In 2003, the nonpartisan Tax Policy Center documented the hemorrhaging that would ensue. As the TPC described, "The estate tax encourages charitable giving at death by allowing a deduction for charitable bequests" and "also encourages giving during life." Its repeal would be devastating for U.S. charities:
We find that estate tax repeal would reduce charitable bequests by between 22 and 37 percent, or between $3.6 billion and $6 billion per year. Previous studies are consistent with this finding, and also imply that repeal would reduce giving during life by a similar magnitude in dollar terms. To put this in perspective, a reduction in annual charitable donations in life and at death of $10 billion due to estate tax repeal implies that, each year, the nonprofit sector would lose resources equivalent to the total grants currently made by the largest 110 foundations in the United States.1 The qualitative conclusion that repeal would significantly reduce giving holds even if repeal raises aggregate pre-tax wealth and income by plausible amounts.

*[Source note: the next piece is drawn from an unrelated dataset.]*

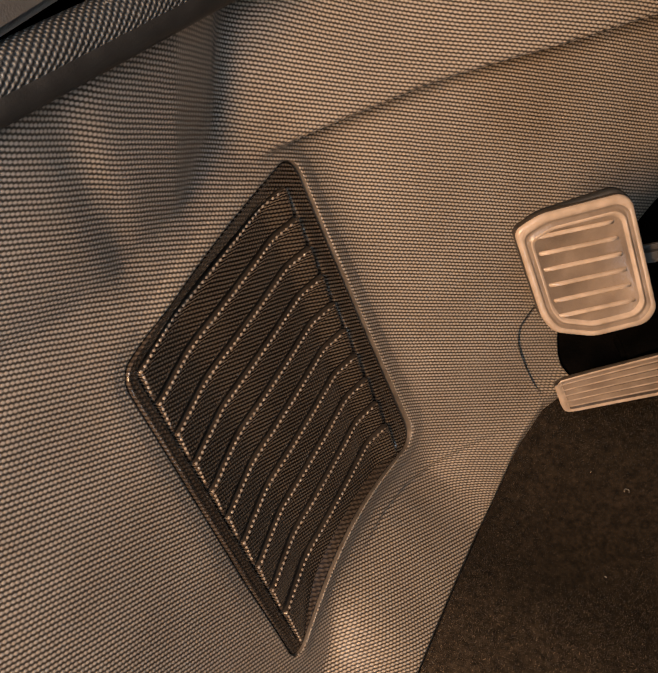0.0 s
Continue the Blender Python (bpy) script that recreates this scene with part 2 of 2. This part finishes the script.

That finding was echoed the next year by the Congressional Budget Office (CBO). Ironically, its director then was Douglas Holtz-Eakin, who later served as the chief economic advisor to Republcian presidential candidate John McCain. (Even more ironic, McCain called for the repeal of the estate tax in 2008, despite two years earlier having proclaimed "most great civilized countries have an income tax and an inheritance tax" and "in my judgment both should be part of our system of federal taxation.") As CBO director Holtz-Eakin wrote in "The Estate Tax and Charitable Giving":
Furthermore, the estate tax provides an incentive to make charitable contributions during life. The paper finds that increasing the amount exempted from the estate tax from $675,000 to either $2 million or $3.5 million would reduce charitable giving by less than 3 percent. However, repealing the tax would have a larger impact, decreasing donations to charity by 6 percent to 12 percent.
In 2006, the Center on Budget and Policy Priorities (CBPP) provided a sobering assessment of what proposed estate tax reforms would do to philanthropy among the wealthiest Americans. Whether the estate tax was repealed outright, the size of the exempted assets raised or the tax rate itself dropped, American charities would suffer painful losses of funding:
- CBO estimated that, had the estate tax not existed in 2000, charitable donations would have been $13 billion to $25 billion lower that year. CBO found that repealing the estate tax would have reduced charitable bequests by 16 to 28 percent and charitable giving during life by 6 to 11 percent.
- The amount by which CBO found that charitable donations would have fallen in 2000 exceeds the total amount of corporate charitable donations in the United States in that year (which equaled $11 billion) and approaches the total amount that foundations contributed to charitable causes ($25 billion).
- A study by Brookings Institution economists Jon Bakija and William Gale found effects of similar magnitude, as have analyses by various other researchers.
Now, it is entirely possible that Romney may exempt charitable giving from his as-yet-to-be fleshed out cap. As Romney aide and Bush Florida recount lawyer Ben Ginsburg claimed last week, "You pay for the tax cuts in the way that Governor Romney is going to articulate in the next five weeks. You are going to hear that from his mouth in the coming days." Or then again, you may not. As GOP strategist Michael Murphy (the same Michael Murphy who said in 2005 that Mitt Romney has "been a pro-life Mormon faking it as pro-choice friendly") put it on Sunday's Meet the Press:
"Here is the problem. You guys won't give him any credit for closing loopholes, because like you guys, he won't name the loopholes. Why? Because you'll attack him for doing it. You attack him for not giving you a little target... and then you attack him when you get the target."
To put it another way, Mitt Romney's smokescreen surrounding his tax plan his political cowardice, pure and simple. And that is being charitable.